::: Dataset extract :::
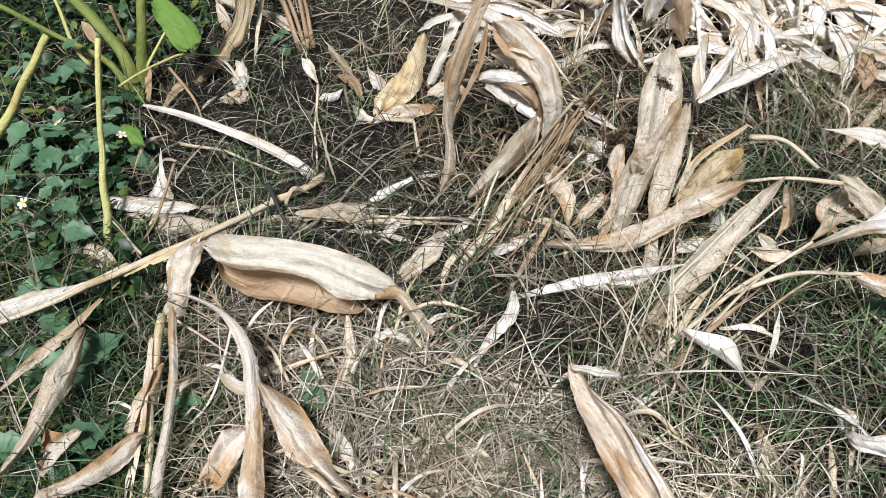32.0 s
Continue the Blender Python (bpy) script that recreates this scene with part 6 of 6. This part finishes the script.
TUFTS = [(1.02, 2.12, 14, 0.26), (1.35, 2.41, 12, 0.30), (0.88, 1.95, 12, 0.24), (1.04, 1.82, 14, 0.20), (1.63, 1.73, 16, 0.30), (1.76, 1.82, 16, 0.30), (1.68, 2.13, 12, 0.30), (1.82, 2.25, 12, 0.30), (1.15, 1.56, 14, 0.20), (1.59, 2.10, 12, 0.25), (0.94, 2.65, 10, 0.30), (0.44, 2.31, 12, 0.30), (0.49, 2.19, 12, 0.25), (0.88, 2.62, 9, 0.30), (0.49, 1.88, 10, 0.20), (0.69, 1.78, 12, 0.20), (0.57, 1.60, 14, 0.22), (0.39, 1.26, 14, 0.20), (0.50, 1.29, 14, 0.20), (0.07, 1.52, 8, 0.18), (-0.74, 1.75, 10, 0.16), (-0.36, 1.69, 10, 0.16), (-0.74, 1.49, 8, 0.16), (-0.02, 1.37, 10, 0.16),
         (0.85, 2.75, 9, 0.30), (0.87, 2.24, 14, 0.34), (1.19, 2.19, 16, 0.26), (0.39, 2.47, 10, 0.20), (0.27, 2.78, 8, 0.25), (0.48, 2.01, 16, 0.30), (0.49, 1.80, 18, 0.24), (0.66, 1.82, 16, 0.22), (1.08, 2.04, 12, 0.25), (1.15, 1.83, 14, 0.24), (0.72, 1.52, 18, 0.22), (0.96, 1.65, 16, 0.20), (0.84, 1.45, 20, 0.20), (-0.40, 1.94, 8, 0.15), (-0.26, 1.87, 14, 0.12), (0.53, 1.59, 14, 0.20), (0.03, 1.76, 12, 0.18), (-0.08, 2.22, 8, 0.15), (1.33, 2.38, 12, 0.22), (-0.66, 1.87, 18, 0.10), (-0.84, 1.56, 20, 0.10), (0.63, 1.28, 22, 0.14), (0.48, 1.21, 22, 0.14)]


def grass_tuft(x, y, count, tall, material=FRESH, label="loose tuft of long green grass blades"):
    ob = strands("grass_tuft", count, (x - 0.025, x + 0.025, y - 0.025, y + 0.025), (0.6 * tall, 1.2 * tall), (0.002, 0.0048), (0.9, 1.5), (0.2, 1.5), material, label, (0.0, 0.01), seed=30, seg=8)
    return tagged(ob, label, "grass", "grass tufts", "")


for x, y, count, tall in TUFTS:
    grass_tuft(x, y, count, tall)


def tussock(x, y):
    return rng.random(len(x)) < np.exp(-((x - 0.74) / 0.22) ** 2 - ((y - 2.3) / 0.13) ** 2)


BROWN = strand_material("brown_tussock_grass", [(0.0, (0.068, 0.050, 0.030)), (0.5, (0.230, 0.176, 0.108)), (1.0, (0.621, 0.513, 0.351))])
strands("grass_tussock", 4600, (0.2, 1.3, 1.95, 2.65), (0.12, 0.26), (0.0012, 0.003), (1.0, 1.55), (0.5, 2.6), BROWN, "brown dried grass tussock drooping beside the leaf pile", (0.0, 0.06), seed=7, keep=tussock)
strands("leaf_litter", 9000, (-2.4, 2.3, 0.5, 4.5), (0.012, 0.05), (0.006, 0.016), (-0.2, 0.5), (-0.6, 0.9), LITTER, "crumbled brown leaf litter on the soil", (0.0, 0.03), seed=8,
        keep=lambda x, y: rng.random(len(x)) < 0.12 + 0.88 * ((y > 3.1 + np.clip(x - 0.45, 0, 9)) & (x > -1.0)))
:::
### Task goal
Exactly as they appear, print the lines of the listing above from its first line through the line that contains "return rng.random(len(x)) <", minus the pictures.

### Response
32.0 s
Continue the Blender Python (bpy) script that recreates this scene with part 6 of 6. This part finishes the script.
TUFTS = [(1.02, 2.12, 14, 0.26), (1.35, 2.41, 12, 0.30), (0.88, 1.95, 12, 0.24), (1.04, 1.82, 14, 0.20), (1.63, 1.73, 16, 0.30), (1.76, 1.82, 16, 0.30), (1.68, 2.13, 12, 0.30), (1.82, 2.25, 12, 0.30), (1.15, 1.56, 14, 0.20), (1.59, 2.10, 12, 0.25), (0.94, 2.65, 10, 0.30), (0.44, 2.31, 12, 0.30), (0.49, 2.19, 12, 0.25), (0.88, 2.62, 9, 0.30), (0.49, 1.88, 10, 0.20), (0.69, 1.78, 12, 0.20), (0.57, 1.60, 14, 0.22), (0.39, 1.26, 14, 0.20), (0.50, 1.29, 14, 0.20), (0.07, 1.52, 8, 0.18), (-0.74, 1.75, 10, 0.16), (-0.36, 1.69, 10, 0.16), (-0.74, 1.49, 8, 0.16), (-0.02, 1.37, 10, 0.16),
         (0.85, 2.75, 9, 0.30), (0.87, 2.24, 14, 0.34), (1.19, 2.19, 16, 0.26), (0.39, 2.47, 10, 0.20), (0.27, 2.78, 8, 0.25), (0.48, 2.01, 16, 0.30), (0.49, 1.80, 18, 0.24), (0.66, 1.82, 16, 0.22), (1.08, 2.04, 12, 0.25), (1.15, 1.83, 14, 0.24), (0.72, 1.52, 18, 0.22), (0.96, 1.65, 16, 0.20), (0.84, 1.45, 20, 0.20), (-0.40, 1.94, 8, 0.15), (-0.26, 1.87, 14, 0.12), (0.53, 1.59, 14, 0.20), (0.03, 1.76, 12, 0.18), (-0.08, 2.22, 8, 0.15), (1.33, 2.38, 12, 0.22), (-0.66, 1.87, 18, 0.10), (-0.84, 1.56, 20, 0.10), (0.63, 1.28, 22, 0.14), (0.48, 1.21, 22, 0.14)]


def grass_tuft(x, y, count, tall, material=FRESH, label="loose tuft of long green grass blades"):
    ob = strands("grass_tuft", count, (x - 0.025, x + 0.025, y - 0.025, y + 0.025), (0.6 * tall, 1.2 * tall), (0.002, 0.0048), (0.9, 1.5), (0.2, 1.5), material, label, (0.0, 0.01), seed=30, seg=8)
    return tagged(ob, label, "grass", "grass tufts", "")


for x, y, count, tall in TUFTS:
    grass_tuft(x, y, count, tall)


def tussock(x, y):
    return rng.random(len(x)) < np.exp(-((x - 0.74) / 0.22) ** 2 - ((y - 2.3) / 0.13) ** 2)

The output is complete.